The Office for National Statistics (ONS) recorded that in 2013 the Total Weekly expenditure on ‘Bookmaker, tote, other betting stakes’ was £12m. This figure doesn’t take into account the amount of money that has also been spent on, for example, lottery tickets and scratch cards.
Plainly, the country’s love of gambling and betting is not waning, it continues to grow. Only today (16th Feb) Scottish Racing said about 308,000 people visited racecourses at Ayr, Hamilton Park, Kelso, Musselburgh and Perth – a seven year high. It’s evident that people from all walks of life enjoy a bet and as long as it’s done responsibly and within a financial budget then there shouldn’t be anything wrong with this. The real issue is the other end of the scale and the people who are spending their monthly wages on betting and getting into more debt, through credit cards and bank loans, sometimes taking out loans with questionable individuals.
The ease with which someone can place a bet today is staggering. You don’t have to leave the comfort of your home to place a bet these days. The bookmakers all have state of the art betting applications (apps) which at a tap of a button can allow a punter to place a bet on any number of outcomes on nearly any sporting or cultural event, such as the Oscars or Mercury Music Prize.
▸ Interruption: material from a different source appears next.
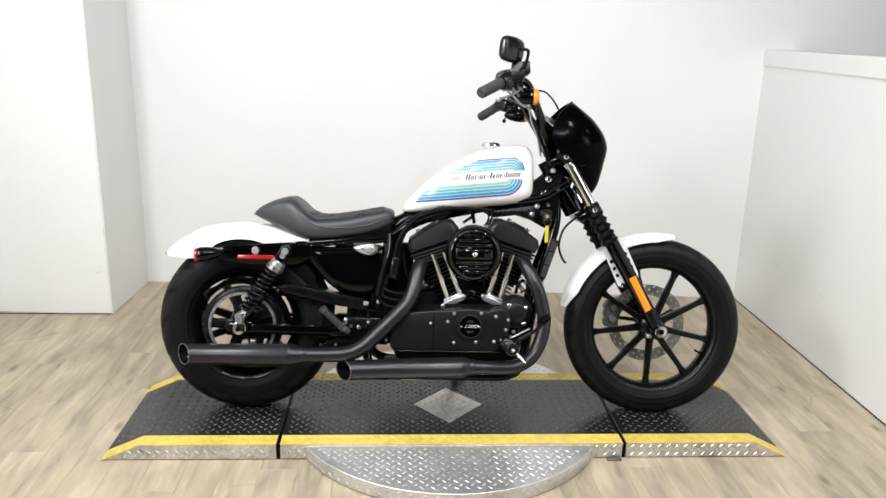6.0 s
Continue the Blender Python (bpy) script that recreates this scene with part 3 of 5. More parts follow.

Action needs to be taken to further educate and support people who are gambling with regards to the misery it can cause for some individuals and their families. It is encouraging that bookmakers seem to be recognising the rise in problem gamblers and are taking much needed action to not only highlight responsible betting but also highlighting what help is available.
However, more can and should be done to support those whose lives have been affected by gambling. In 2010 a report was prepared to consider whether money from unclaimed winnings and dormant betting accounts should be used to fund improving sports provision. The report explained how unclaimed winnings and dormant accounts occur. It also explained what happens to unclaimed winnings/dormant accounts at present.
I believe aspects of this report should be acted upon and any money HM Treasury claims from dormant betting accounts should be given to good causes and also to help those individuals and families affected by gambling.
I have since raised the matter in Parliament by asking the Secretary of State for Culture, Media and Sport whether the UK Government will take the report forward and look to obtain the money from dormant betting accounts. The response I received was both weak and lacked empathy. I’ve now written to the UK Government urging the Department for Culture to finally address this issue and discuss the matter with the Association of British Bookmakers and other interested parties so we can hopefully make a positive difference to a great number of people’s lives.
Gambling addiction blights communities and households across the country. Therefore, it is right that those high street betting operators who profit from gambling should help tackle the problem of addiction.
Rather than bolstering profit margins this unclaimed money could instead be put to good use and help make a positive difference to people’s lives.